Baltimore public housing plan needs scrutiny, oversight | Baltimore Sun

David Prater is an attorney with Disability Rights Maryland, formerly Maryland Disability Law Center. His email is davidp@disabilityrightsmd.org.

Disability Rights Maryland, the Legal Aid Bureau, the Resident Advisory Board of HABC and other affordable housing advocates have been pushing for more accountability and transparency under RAD since the day HABC announced its plans to sell its buildings. While significant rights were guaranteed to residents and applicants on paper, much work still needs to be done to ensure that RAD converted properties operate in the public interest, maintaining safe, decent, affordable and accessible housing for Baltimore residents.

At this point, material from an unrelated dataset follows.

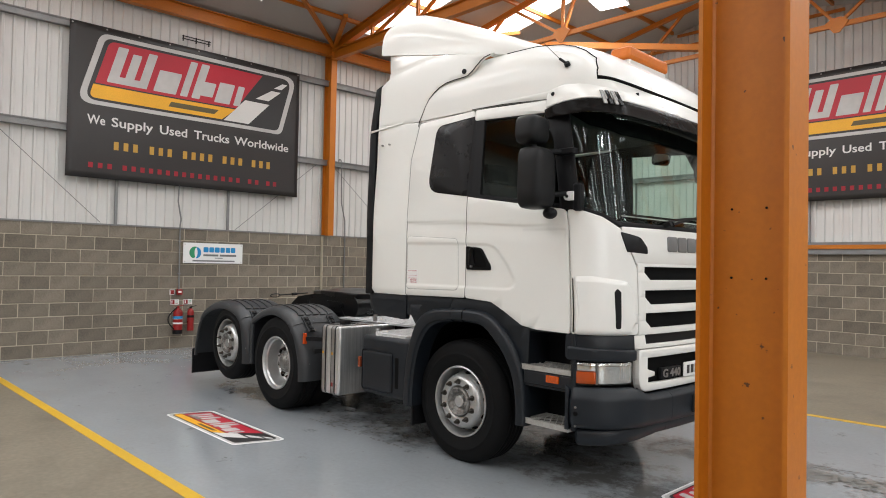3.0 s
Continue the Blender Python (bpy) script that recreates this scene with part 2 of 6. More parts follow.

For example, what benefit comes from using state funds and federal tax credits to create new units at Wyman House, another RAD building, which rent for nearly $1,000 per month? What benefit is there for public housing residents at J. Van Story Branch Apartments, another RAD building, when public funds are used for the construction of a new freight elevator that results in the demolition of 18 deeply affordable housing units? What public benefit is there for maintaining vacancies as high as 35 percent in RAD properties while the wait-list for these same units sits at over 5,000 and climbs daily? What public benefit is there in terminating extremely low-income seniors and persons with disabilities from their housing without affording them the rights and benefits they enjoyed as public housing residents?

These are the hard questions we should ask of our newly elected leaders in Baltimore City, the new owners of these RAD properties, the Maryland Department of Housing and Community Development, which awards tax credits and other funding, as well as of HABC, which has an important role in ensuring that RAD owners fulfill HABC’s promise that RAD will be just like public housing.

Our concerns about the lack of transparency and accountability are no canard. As thoroughly documented in the recent Frontline/NPR investigation, “Poverty, Politics and Profit,” the Low-income Housing Tax Credit program, which is the primary mechanism for financing the renovations in Baltimore’s public housing under RAD, has come under scrutiny for creating fewer units and costing tax-payers more money as it has grown and expanded over time.

More oversight is necessary to ensure that the choices made by new RAD owners benefit the public interest. In other jurisdictions, such as San Francisco, locally appointed RAD boards oversee the operation and properties to ensure their compliance not only with the RAD statute but locally adopted protections for residents in RAD properties.

Attorneys at Disability Rights Maryland and Legal Aid Bureau cannot possibly represent all 4,000 RAD residents, and the lack of uniform management policies and practices makes it increasingly difficult to assure across-the-board changes in policies and practices in RAD buildings. Baltimore’s leaders must respond to this call for more accountability by taking the best practices of other jurisdictions and appointing a body to oversee the implementation and operation of these RAD properties to ensure the continue to benefit the public.